Olhando para o panorama literário nacional qual é o/a autor/a que é para si uma referência? E porquê?

Existem ótimos escritores portugueses. Nos últimos anos, li bastantes autores nacionais. Admiro muito a escrita do João Pinto Coelho e do Hugo Gonçalves, da Tânia Ganho e da Susana Amaro Velho, e, principalmente, a do João Tordo. Os protagonistas dos livros do João Tordo – ou narradores – são (quase sempre) anti-heróis, personagens que procuram encontrar-se, há também a dose certa de mistério, gosto das estruturas narrativas que usa.

Além disso, partilho muitas das ideias do João Tordo sobre o ofício da escrita: a disciplina de escrever todos os dias, de lutar contra as palavras, de observar as personagens a percorrerem o seu próprio caminho, transformarem-se, chegarem onde devem chegar.

Se tivesse a oportunidade de ir tomar um café com um autor, vivo ou morto, quem escolheria, e porquê?

Sem dúvida que escolheria o Charles Bukowski.

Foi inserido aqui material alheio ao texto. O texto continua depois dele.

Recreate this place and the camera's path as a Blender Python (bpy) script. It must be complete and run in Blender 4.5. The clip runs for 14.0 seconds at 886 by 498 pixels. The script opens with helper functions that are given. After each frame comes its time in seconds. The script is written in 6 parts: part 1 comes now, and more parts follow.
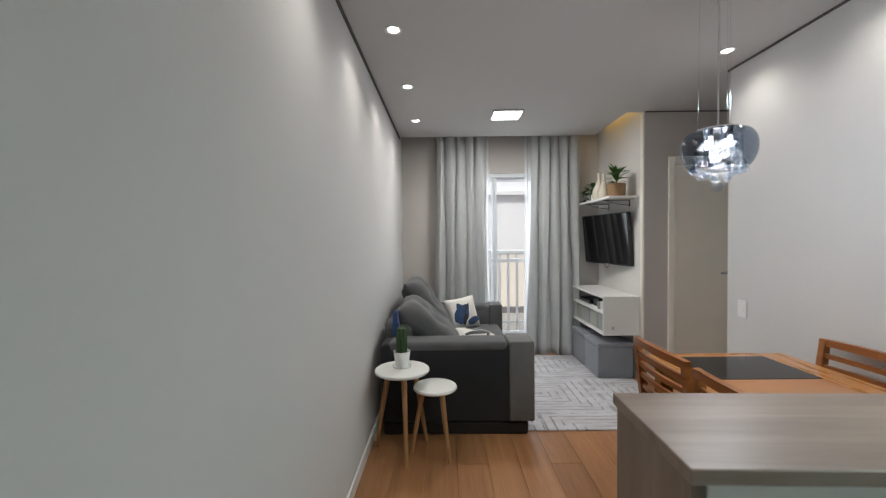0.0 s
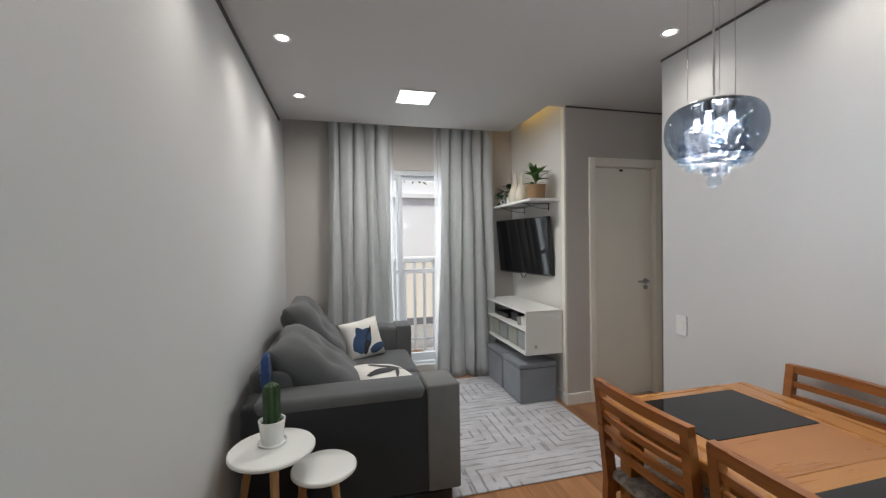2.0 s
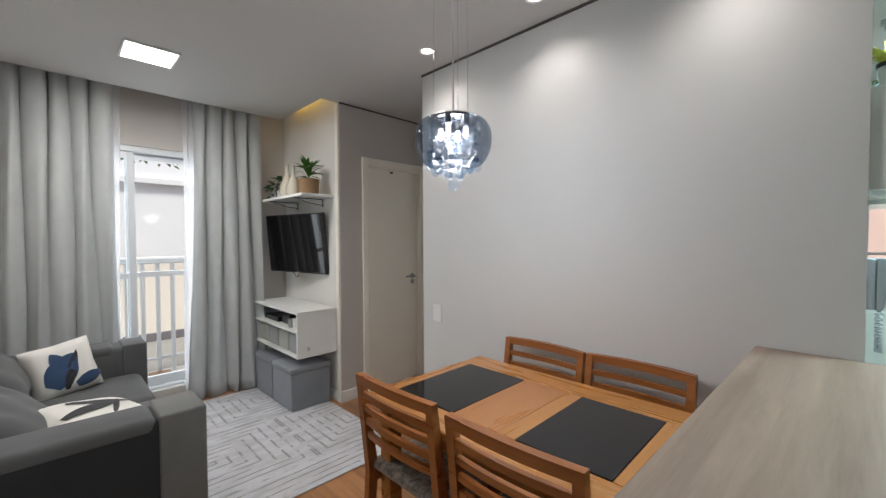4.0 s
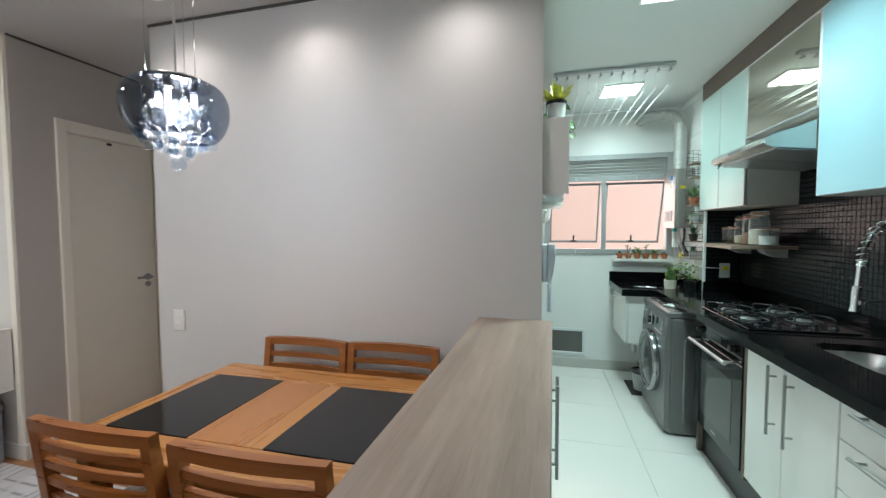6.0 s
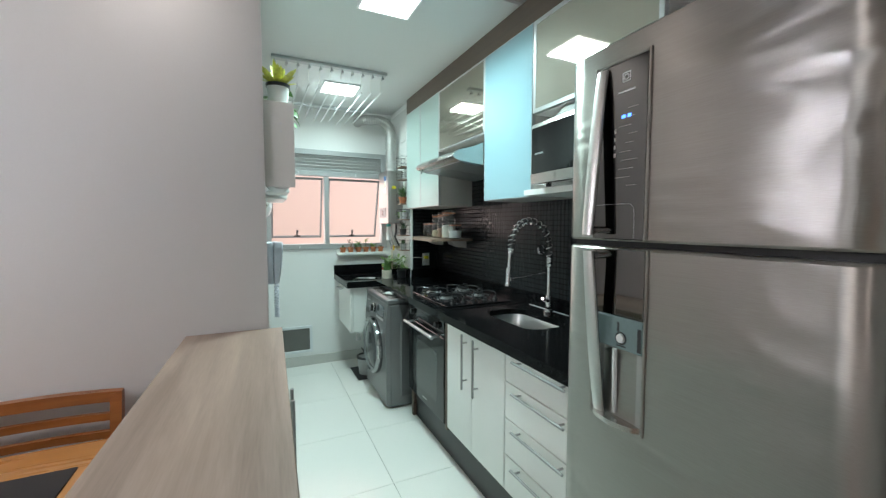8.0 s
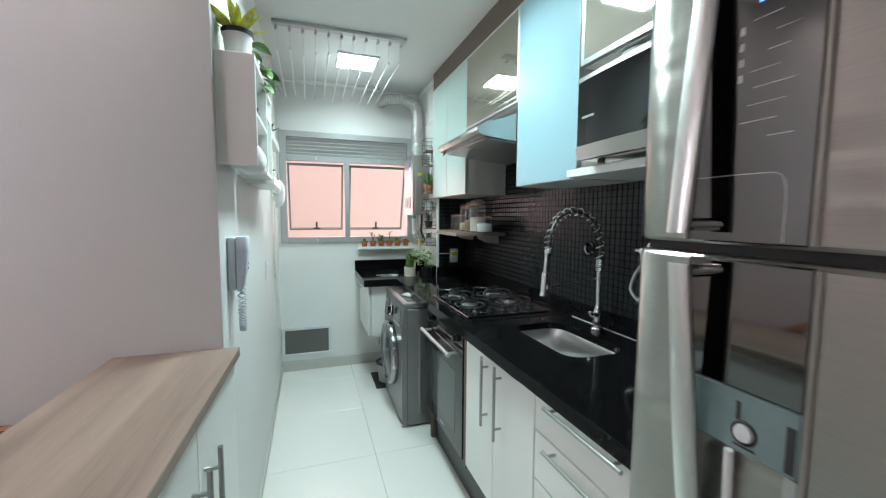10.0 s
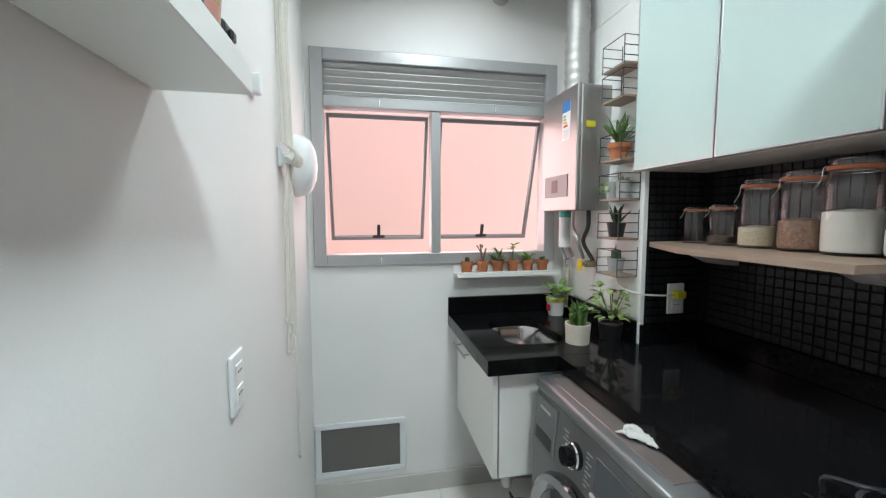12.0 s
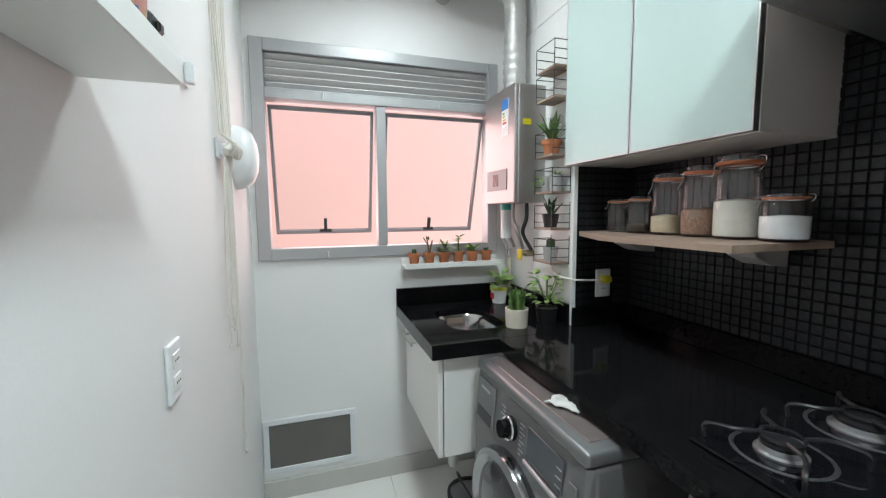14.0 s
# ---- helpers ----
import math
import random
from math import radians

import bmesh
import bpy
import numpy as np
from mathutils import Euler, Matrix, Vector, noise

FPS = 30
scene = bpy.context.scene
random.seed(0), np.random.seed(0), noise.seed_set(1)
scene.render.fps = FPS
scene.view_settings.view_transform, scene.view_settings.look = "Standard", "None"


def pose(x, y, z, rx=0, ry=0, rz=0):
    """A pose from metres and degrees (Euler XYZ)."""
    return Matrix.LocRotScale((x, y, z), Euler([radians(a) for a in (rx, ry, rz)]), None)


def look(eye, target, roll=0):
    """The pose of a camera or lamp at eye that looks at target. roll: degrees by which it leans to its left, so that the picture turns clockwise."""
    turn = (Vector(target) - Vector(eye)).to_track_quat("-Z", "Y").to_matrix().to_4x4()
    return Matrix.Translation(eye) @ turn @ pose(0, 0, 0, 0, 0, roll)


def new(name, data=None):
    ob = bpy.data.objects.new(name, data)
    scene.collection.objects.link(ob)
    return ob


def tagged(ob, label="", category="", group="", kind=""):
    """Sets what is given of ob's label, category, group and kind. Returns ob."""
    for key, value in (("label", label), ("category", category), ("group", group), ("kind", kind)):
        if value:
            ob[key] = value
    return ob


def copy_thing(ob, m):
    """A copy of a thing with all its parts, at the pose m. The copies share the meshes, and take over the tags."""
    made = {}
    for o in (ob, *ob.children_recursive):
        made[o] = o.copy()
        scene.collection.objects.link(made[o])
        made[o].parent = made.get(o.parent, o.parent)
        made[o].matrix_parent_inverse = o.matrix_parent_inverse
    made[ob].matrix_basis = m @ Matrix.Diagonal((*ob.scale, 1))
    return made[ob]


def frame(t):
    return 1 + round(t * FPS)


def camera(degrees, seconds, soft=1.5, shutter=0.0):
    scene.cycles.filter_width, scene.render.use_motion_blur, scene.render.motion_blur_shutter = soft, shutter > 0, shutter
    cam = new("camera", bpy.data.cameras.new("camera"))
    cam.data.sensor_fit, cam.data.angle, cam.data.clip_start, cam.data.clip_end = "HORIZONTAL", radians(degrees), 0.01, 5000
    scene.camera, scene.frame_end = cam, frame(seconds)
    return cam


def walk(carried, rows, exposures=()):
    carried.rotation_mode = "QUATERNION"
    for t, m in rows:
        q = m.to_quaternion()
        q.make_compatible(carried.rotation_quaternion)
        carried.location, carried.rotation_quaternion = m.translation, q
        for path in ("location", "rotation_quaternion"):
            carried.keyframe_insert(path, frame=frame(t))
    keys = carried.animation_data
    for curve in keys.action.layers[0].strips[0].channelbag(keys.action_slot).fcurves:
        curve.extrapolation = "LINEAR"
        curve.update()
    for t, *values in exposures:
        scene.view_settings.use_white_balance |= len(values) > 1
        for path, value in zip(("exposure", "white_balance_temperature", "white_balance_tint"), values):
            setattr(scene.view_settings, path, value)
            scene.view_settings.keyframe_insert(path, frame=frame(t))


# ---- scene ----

Mas não seria um café, seriam certamente várias cervejas e uísques. Gostaria de conhecer o homem por detrás dos livros, deambular pela noite de Los Angeles dos anos 60 ou 70 com ele, ir a uma corrida de cavalos, às leituras dos seus poemas, sentar-me entre a multidão a assistir.

Qual é o livro que considera ser o livro para da sua vida?

É muito difícil escolher apenas um livro. Mesmo escolher dez livros seria difícil. No entanto, o primeiro que me vem à cabeça é o “A Insustentável Leveza do Ser”, do Milan Kundera. É um livro de uma prosa arrebatadora e que li num momento em que me marcou bastante, talvez também por ter vivido na República Checa, ou por ter um fascínio pelos anos da Guerra Fria e pelos países de Leste. Como leitor, houve um antes e um depois desse livro.

Por fim, o que nos pode contar sobre os seus projetos futuros?

Encontro-me a trabalhar num segundo livro, que estará brevemente concluído. É diferente deste. Há um crime antigo nunca resolvido, e vários mistérios para desvendar. A personagem principal será também um anti-herói, um jornalista que se tentará encontrar através de uma investigação.